- _Short task_: Provide only the number of lines in the records below that include "Blender".

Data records
>> Start

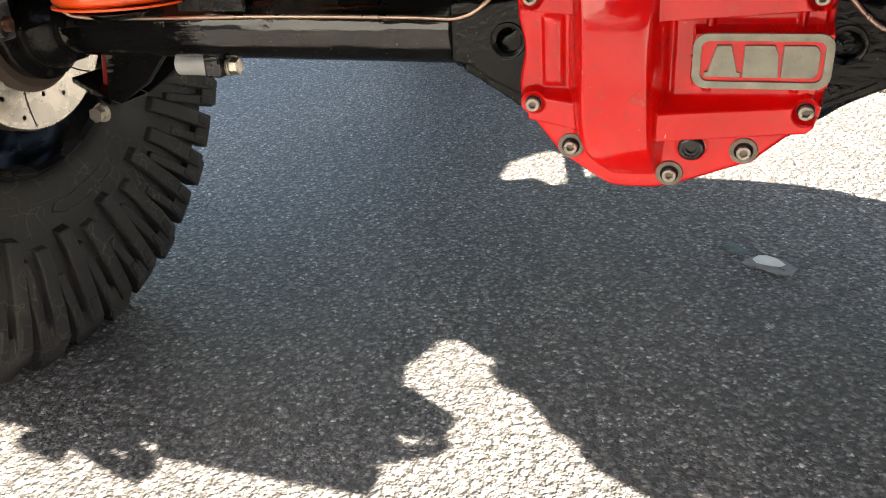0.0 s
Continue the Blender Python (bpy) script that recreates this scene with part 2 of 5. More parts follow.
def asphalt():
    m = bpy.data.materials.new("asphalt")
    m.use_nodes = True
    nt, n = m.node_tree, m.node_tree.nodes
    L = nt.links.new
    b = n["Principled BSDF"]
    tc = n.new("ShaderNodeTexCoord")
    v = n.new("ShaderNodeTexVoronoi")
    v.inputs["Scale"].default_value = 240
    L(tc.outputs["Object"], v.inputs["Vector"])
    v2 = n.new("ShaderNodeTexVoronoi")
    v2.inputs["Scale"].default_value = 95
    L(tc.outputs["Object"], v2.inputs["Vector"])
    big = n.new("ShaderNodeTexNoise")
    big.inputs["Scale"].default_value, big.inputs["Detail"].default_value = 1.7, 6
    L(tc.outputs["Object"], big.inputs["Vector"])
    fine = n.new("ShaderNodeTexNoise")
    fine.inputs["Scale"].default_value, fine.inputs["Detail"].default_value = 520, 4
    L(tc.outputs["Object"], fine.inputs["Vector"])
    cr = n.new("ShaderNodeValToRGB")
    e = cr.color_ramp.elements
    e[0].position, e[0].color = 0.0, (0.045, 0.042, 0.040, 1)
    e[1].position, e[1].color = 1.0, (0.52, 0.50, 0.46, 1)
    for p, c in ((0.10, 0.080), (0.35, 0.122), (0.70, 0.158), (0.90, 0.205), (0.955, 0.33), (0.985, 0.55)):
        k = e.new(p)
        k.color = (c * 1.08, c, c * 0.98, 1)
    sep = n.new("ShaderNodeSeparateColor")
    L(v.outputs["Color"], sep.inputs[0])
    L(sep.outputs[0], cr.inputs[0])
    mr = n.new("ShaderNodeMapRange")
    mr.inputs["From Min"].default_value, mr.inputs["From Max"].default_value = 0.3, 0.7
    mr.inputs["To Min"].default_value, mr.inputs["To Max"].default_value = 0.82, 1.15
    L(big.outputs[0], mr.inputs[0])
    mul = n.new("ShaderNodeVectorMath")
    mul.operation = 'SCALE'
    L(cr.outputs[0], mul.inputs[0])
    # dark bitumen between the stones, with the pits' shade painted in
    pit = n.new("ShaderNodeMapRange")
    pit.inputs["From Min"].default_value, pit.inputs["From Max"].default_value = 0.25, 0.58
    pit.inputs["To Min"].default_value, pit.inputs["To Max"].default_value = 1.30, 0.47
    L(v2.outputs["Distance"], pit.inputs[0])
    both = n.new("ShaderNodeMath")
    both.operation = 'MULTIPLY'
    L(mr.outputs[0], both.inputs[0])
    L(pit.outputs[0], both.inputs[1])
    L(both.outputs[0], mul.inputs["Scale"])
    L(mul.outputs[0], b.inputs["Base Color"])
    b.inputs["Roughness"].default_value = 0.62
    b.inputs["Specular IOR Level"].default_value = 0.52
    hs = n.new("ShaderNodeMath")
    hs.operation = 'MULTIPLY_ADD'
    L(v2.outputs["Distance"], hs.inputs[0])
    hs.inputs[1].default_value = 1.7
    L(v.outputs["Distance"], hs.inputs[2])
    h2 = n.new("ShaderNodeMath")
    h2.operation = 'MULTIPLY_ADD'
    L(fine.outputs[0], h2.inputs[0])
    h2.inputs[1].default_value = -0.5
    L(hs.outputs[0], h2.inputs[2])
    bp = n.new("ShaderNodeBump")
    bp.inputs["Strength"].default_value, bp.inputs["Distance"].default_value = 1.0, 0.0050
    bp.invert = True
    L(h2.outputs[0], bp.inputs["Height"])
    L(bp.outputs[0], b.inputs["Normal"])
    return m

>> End
>> Start

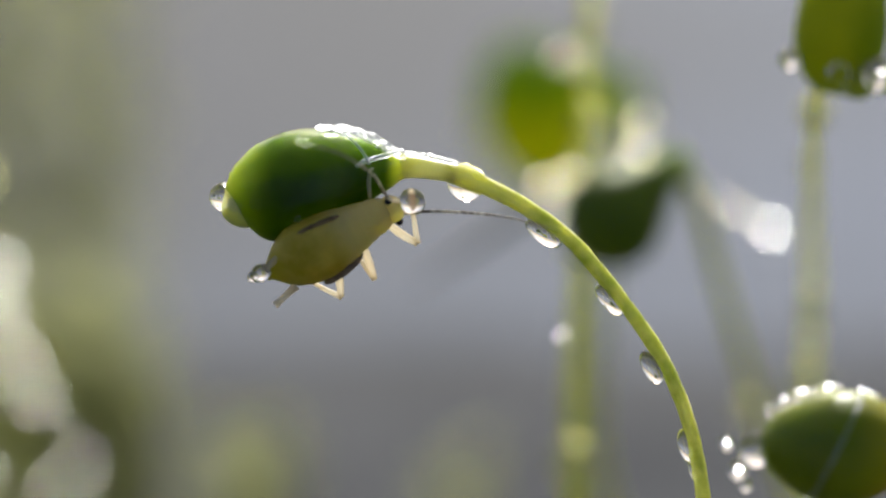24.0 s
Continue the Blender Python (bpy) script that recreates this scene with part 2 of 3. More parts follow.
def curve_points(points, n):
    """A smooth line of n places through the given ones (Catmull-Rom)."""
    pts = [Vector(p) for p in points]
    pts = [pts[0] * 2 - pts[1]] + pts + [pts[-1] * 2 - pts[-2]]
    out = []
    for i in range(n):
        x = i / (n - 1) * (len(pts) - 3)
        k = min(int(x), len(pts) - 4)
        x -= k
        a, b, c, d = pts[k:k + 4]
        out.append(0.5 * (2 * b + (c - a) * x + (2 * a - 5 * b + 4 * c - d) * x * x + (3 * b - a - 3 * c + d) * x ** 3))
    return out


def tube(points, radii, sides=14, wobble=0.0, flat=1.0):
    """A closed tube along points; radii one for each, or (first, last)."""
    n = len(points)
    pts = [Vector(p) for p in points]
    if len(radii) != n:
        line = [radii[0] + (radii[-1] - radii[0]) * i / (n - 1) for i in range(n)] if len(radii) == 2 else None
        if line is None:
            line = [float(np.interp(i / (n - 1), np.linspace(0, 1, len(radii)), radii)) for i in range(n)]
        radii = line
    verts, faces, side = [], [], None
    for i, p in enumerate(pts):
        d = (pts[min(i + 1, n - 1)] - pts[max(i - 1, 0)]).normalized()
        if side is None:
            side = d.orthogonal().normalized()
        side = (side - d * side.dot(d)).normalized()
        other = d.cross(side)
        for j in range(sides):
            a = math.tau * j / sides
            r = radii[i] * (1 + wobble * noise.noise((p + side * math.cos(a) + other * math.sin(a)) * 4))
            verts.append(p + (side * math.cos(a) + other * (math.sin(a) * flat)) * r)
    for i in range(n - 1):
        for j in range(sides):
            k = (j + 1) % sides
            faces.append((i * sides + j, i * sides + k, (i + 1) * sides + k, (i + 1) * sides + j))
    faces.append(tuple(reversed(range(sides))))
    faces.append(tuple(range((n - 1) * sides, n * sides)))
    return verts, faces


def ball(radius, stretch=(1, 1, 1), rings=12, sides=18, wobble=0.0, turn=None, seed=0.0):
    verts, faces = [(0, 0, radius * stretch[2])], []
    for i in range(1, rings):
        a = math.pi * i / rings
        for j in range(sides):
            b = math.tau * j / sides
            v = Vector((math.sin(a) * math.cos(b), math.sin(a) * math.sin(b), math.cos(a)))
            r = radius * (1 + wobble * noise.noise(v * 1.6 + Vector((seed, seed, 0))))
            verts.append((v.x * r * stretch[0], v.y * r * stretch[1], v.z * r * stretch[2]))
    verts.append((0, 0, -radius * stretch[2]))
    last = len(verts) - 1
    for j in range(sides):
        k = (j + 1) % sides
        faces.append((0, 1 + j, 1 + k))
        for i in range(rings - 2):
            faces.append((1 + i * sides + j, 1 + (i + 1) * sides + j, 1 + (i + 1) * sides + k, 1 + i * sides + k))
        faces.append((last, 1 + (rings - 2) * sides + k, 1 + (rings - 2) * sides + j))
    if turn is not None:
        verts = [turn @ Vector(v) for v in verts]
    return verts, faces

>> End

- _Response_: 2